>> BEGIN DATASET EXCERPT
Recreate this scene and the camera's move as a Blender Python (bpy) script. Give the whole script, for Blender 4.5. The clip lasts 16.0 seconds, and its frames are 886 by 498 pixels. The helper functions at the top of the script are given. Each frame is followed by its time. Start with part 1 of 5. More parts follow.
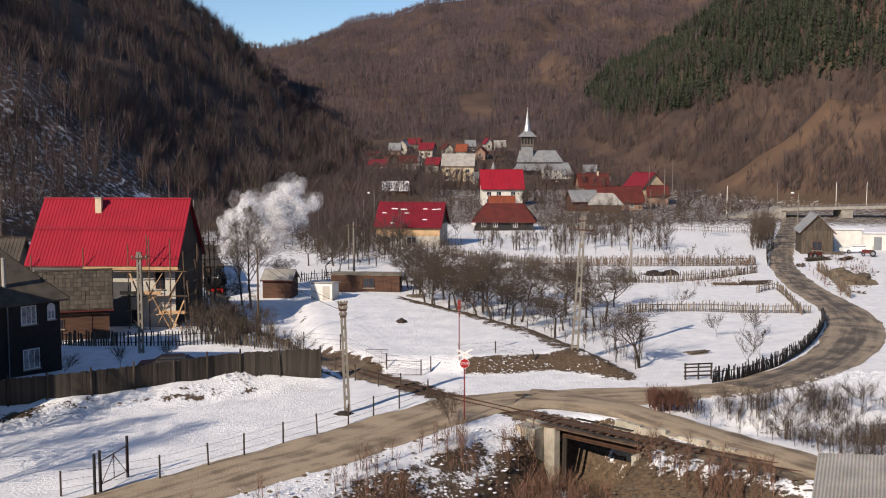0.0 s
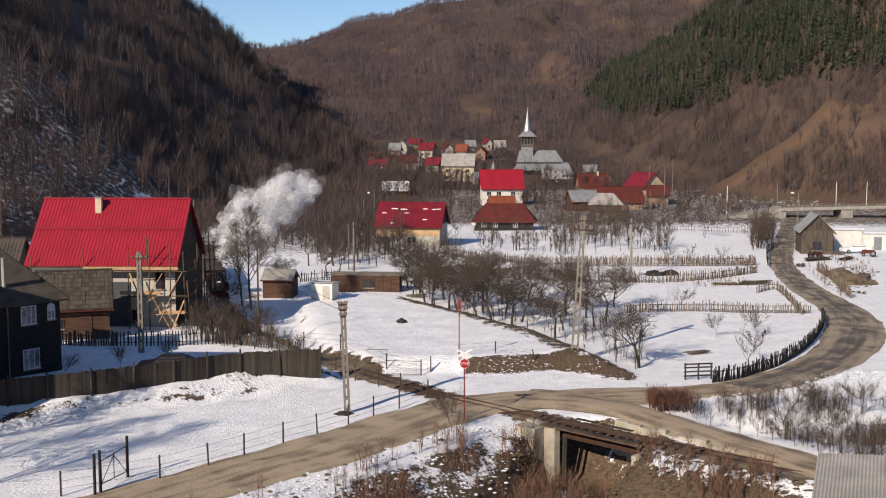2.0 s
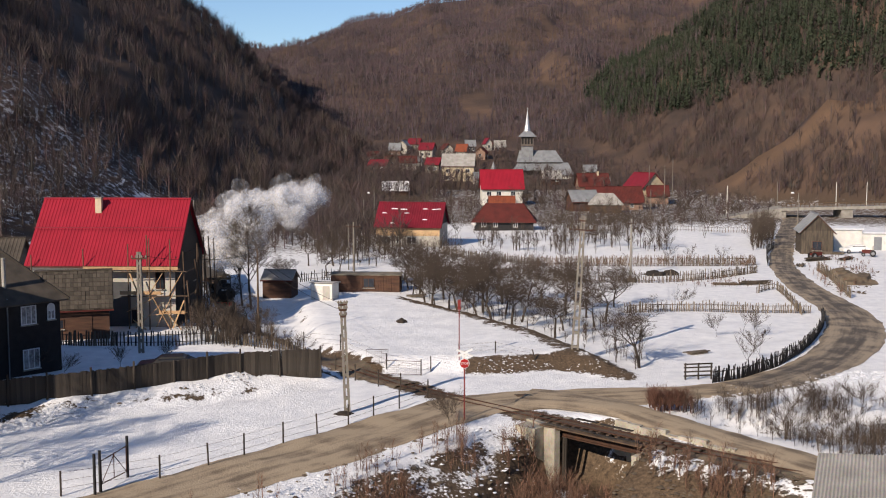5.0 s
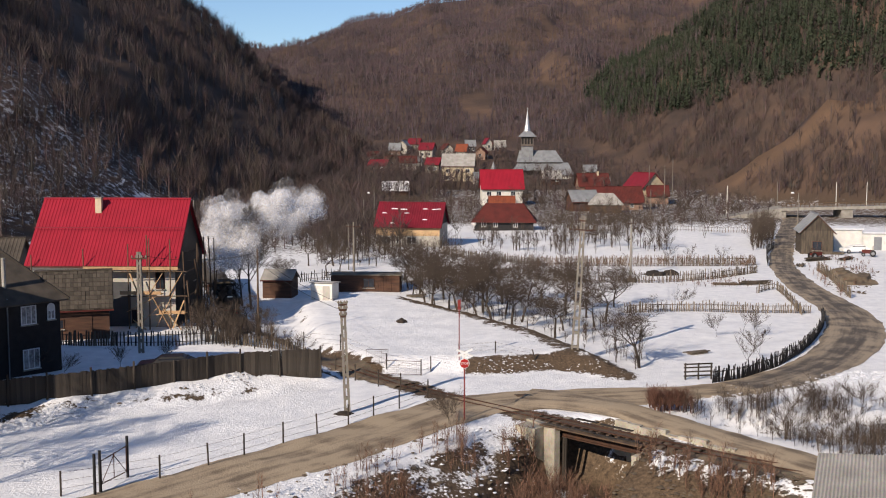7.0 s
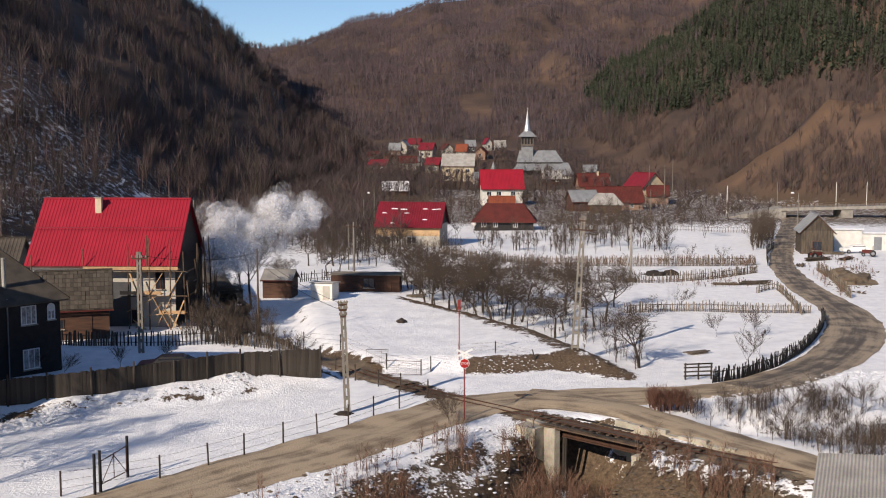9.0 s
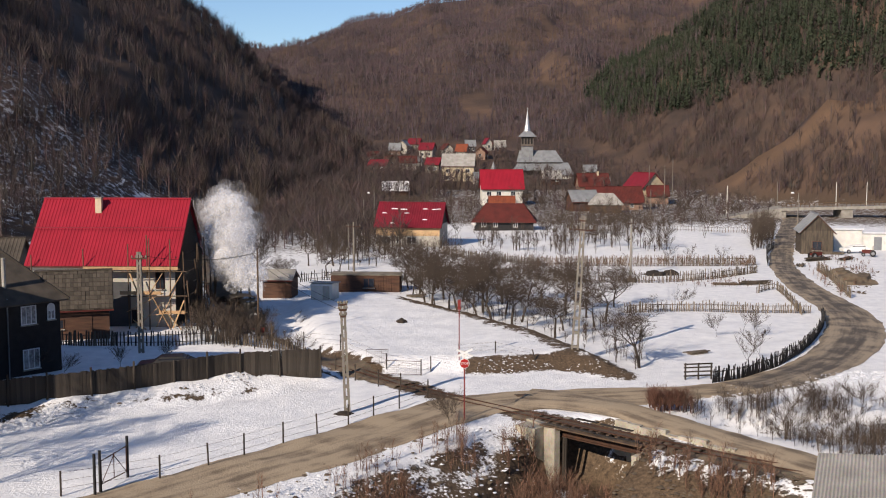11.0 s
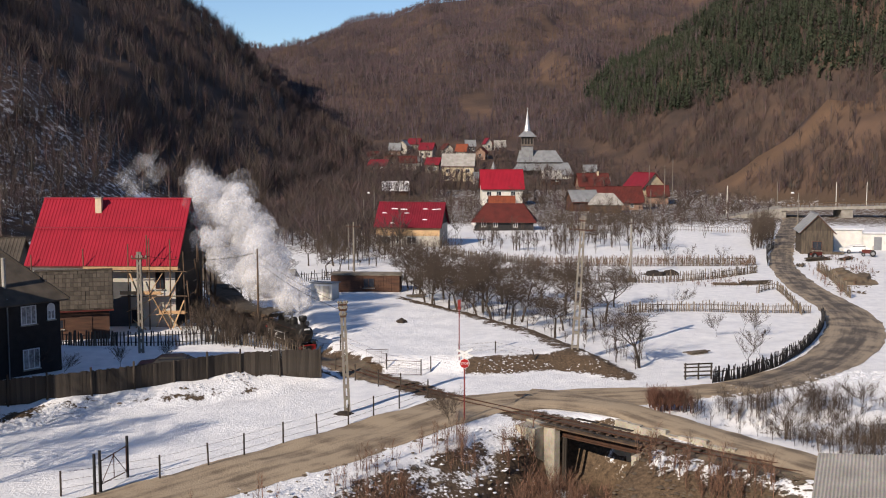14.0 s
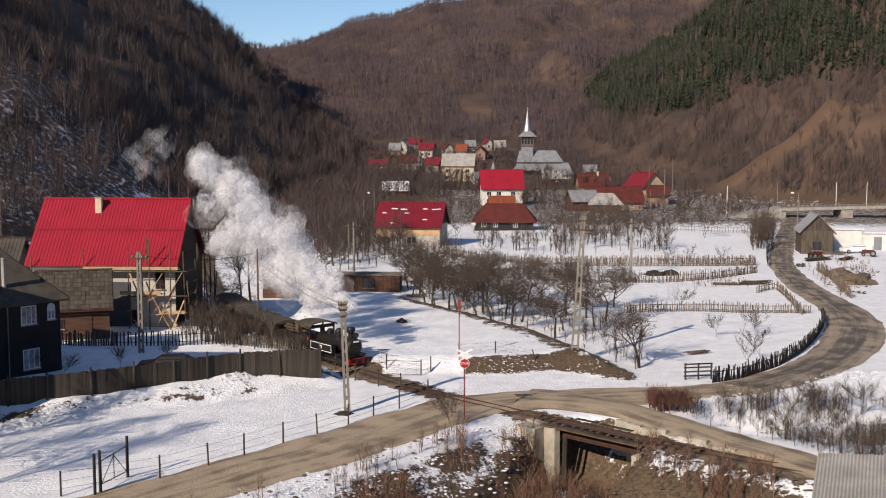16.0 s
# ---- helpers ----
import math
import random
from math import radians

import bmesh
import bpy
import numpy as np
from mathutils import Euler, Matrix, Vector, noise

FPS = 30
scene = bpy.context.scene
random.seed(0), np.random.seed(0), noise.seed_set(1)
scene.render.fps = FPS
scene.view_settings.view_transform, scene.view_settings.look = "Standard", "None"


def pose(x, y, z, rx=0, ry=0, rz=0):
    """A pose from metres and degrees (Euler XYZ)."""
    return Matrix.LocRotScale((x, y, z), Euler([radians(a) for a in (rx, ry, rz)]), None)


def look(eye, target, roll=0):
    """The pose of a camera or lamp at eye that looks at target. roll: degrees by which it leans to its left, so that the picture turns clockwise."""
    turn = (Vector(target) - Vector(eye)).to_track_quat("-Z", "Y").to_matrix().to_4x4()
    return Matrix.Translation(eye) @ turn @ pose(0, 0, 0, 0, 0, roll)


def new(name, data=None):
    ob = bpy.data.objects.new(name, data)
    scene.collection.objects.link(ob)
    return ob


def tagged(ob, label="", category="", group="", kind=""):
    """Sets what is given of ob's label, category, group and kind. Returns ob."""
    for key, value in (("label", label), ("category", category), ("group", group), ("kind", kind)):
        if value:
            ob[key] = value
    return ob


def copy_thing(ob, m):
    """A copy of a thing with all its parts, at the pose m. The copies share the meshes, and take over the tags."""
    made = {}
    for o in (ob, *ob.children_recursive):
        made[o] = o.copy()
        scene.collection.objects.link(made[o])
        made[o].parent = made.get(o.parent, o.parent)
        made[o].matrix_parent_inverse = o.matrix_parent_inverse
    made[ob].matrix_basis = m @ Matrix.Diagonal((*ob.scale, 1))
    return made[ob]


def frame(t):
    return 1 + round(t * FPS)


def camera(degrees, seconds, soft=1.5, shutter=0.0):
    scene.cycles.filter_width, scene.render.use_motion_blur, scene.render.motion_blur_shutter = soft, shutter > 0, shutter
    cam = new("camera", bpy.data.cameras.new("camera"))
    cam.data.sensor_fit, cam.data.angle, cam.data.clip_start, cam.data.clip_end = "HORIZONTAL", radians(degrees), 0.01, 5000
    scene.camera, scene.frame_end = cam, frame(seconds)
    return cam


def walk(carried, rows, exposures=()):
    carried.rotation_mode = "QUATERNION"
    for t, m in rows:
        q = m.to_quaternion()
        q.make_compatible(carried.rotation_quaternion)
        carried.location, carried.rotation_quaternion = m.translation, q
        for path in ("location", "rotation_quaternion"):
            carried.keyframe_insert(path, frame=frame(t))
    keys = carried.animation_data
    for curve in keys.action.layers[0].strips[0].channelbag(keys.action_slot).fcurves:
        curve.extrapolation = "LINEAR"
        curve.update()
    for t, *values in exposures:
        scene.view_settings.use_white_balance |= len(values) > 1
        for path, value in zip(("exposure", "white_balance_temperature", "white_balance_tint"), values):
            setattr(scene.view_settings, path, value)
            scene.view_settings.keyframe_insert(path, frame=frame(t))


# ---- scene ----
# The camera stands on the slope above the valley, looking up it (+y).
cam = camera(44.0, 16.0, soft=1.05)
scene.cycles.transparent_max_bounces = 72
VIEW = pose(0, 0, 17.0, 84.38, 0, 0)
walk(cam, [(0.0, VIEW), (16.0, VIEW)], exposures=[(0.0, 0.20, 6950, 13), (16.0, 0.20, 6950, 13)])

# ---- daylight: low winter sun from behind the camera's left shoulder ----
SUN_EL = radians(28.5)
SUN_DIR = Vector((-0.595 * math.cos(SUN_EL), -0.804 * math.cos(SUN_EL), math.sin(SUN_EL)))
world = bpy.data.worlds.new("sky")
scene.world = world
world.use_nodes = True
wn = world.node_tree
wn.nodes.clear()
sky = wn.nodes.new("ShaderNodeTexSky")
sky.sky_type, sky.sun_disc = "NISHITA", False
sky.sun_elevation, sky.sun_rotation = SUN_EL, math.atan2(SUN_DIR.x, SUN_DIR.y)
sky.air_density, sky.dust_density, sky.ozone_density = 0.85, 0.0, 5.0
bg = wn.nodes.new("ShaderNodeBackground")
bg.inputs["Strength"].default_value = 0.105
wo = wn.nodes.new("ShaderNodeOutputWorld")
wn.links.new(sky.outputs[0], bg.inputs["Color"])
wn.links.new(bg.outputs[0], wo.inputs["Surface"])
sun = new("sun", bpy.data.lights.new("sun", "SUN"))
sun.data.energy, sun.data.angle, sun.data.color = 4.6, radians(0.55), (1.0, 0.905, 0.79)
sun.matrix_basis = look(SUN_DIR * 300, (0, 0, 0))


# ---- materials ----
def material(name, col, col2=None, rough=0.8, scale=3.0, fine=25.0, bump=0.15, metal=0.0, contrast=(0.35, 0.65), island=0.0, per_object=0.0, stretch=(1, 1, 1), spec=0.3, dirt=0.25):
    """Two scales of noise between two colours, with fine relief. island, per_object: how far pieces differ."""
    m = bpy.data.materials.new(name)
    m.use_nodes = True
    nt = m.node_tree
    bs = nt.nodes["Principled BSDF"]
    bs.inputs["Roughness"].default_value, bs.inputs["Metallic"].default_value = rough, metal
    bs.inputs["Specular IOR Level"].default_value = spec
    col2 = col2 or tuple(c * 0.7 for c in col)
    tc = nt.nodes.new("ShaderNodeTexCoord")
    mp = nt.nodes.new("ShaderNodeMapping")
    mp.inputs["Scale"].default_value = stretch
    nt.links.new(tc.outputs["Object"], mp.inputs["Vector"])
    n1, n2 = nt.nodes.new("ShaderNodeTexNoise"), nt.nodes.new("ShaderNodeTexNoise")
    for n, s in ((n1, scale), (n2, fine)):
        n.inputs["Scale"].default_value, n.inputs["Detail"].default_value = s, 5
        nt.links.new(mp.outputs[0], n.inputs["Vector"])
    rp = nt.nodes.new("ShaderNodeValToRGB")
    rp.color_ramp.elements[0].position, rp.color_ramp.elements[1].position = contrast
    rp.color_ramp.elements[0].color, rp.color_ramp.elements[1].color = (*col, 1), (*col2, 1)
    nt.links.new(n1.outputs["Fac"], rp.inputs["Fac"])
    mul = nt.nodes.new("ShaderNodeMix")
    mul.data_type, mul.blend_type = "RGBA", "MULTIPLY"
    mul.inputs["Factor"].default_value = dirt * 2
    nt.links.new(rp.outputs["Color"], mul.inputs["A"])
    nt.links.new(n2.outputs["Color"], mul.inputs["B"])
    hs = nt.nodes.new("ShaderNodeHueSaturation")
    nt.links.new(mul.outputs["Result"], hs.inputs["Color"])
    gain = 1.0 + dirt * 0.9
    if island or per_object:
        src = nt.nodes.new("ShaderNodeNewGeometry") if island else nt.nodes.new("ShaderNodeObjectInfo")
        mr = nt.nodes.new("ShaderNodeMapRange")
        v = island or per_object
        mr.inputs["To Min"].default_value, mr.inputs["To Max"].default_value = gain * (1 - v), gain * (1 + v)
        nt.links.new(src.outputs["Random Per Island" if island else "Random"], mr.inputs["Value"])
        nt.links.new(mr.outputs[0], hs.inputs["Value"])
    else:
        hs.inputs["Value"].default_value = gain
    nt.links.new(hs.outputs[0], bs.inputs["Base Color"])
    if bump:
        bp = nt.nodes.new("ShaderNodeBump")
        bp.inputs["Strength"].default_value, bp.inputs["Distance"].default_value = bump, 0.05
        nt.links.new(n2.outputs["Fac"], bp.inputs["Height"])
        nt.links.new(bp.outputs[0], bs.inputs["Normal"])
    return m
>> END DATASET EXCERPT
# DESCRIPTION OF THE TASK
Working from the listing above, pick out every line that has "cycles" and copy it.

# EXPECTED OUTPUT
    scene.cycles.filter_width, scene.render.use_motion_blur, scene.render.motion_blur_shutter = soft, shutter > 0, shutter
scene.cycles.transparent_max_bounces = 72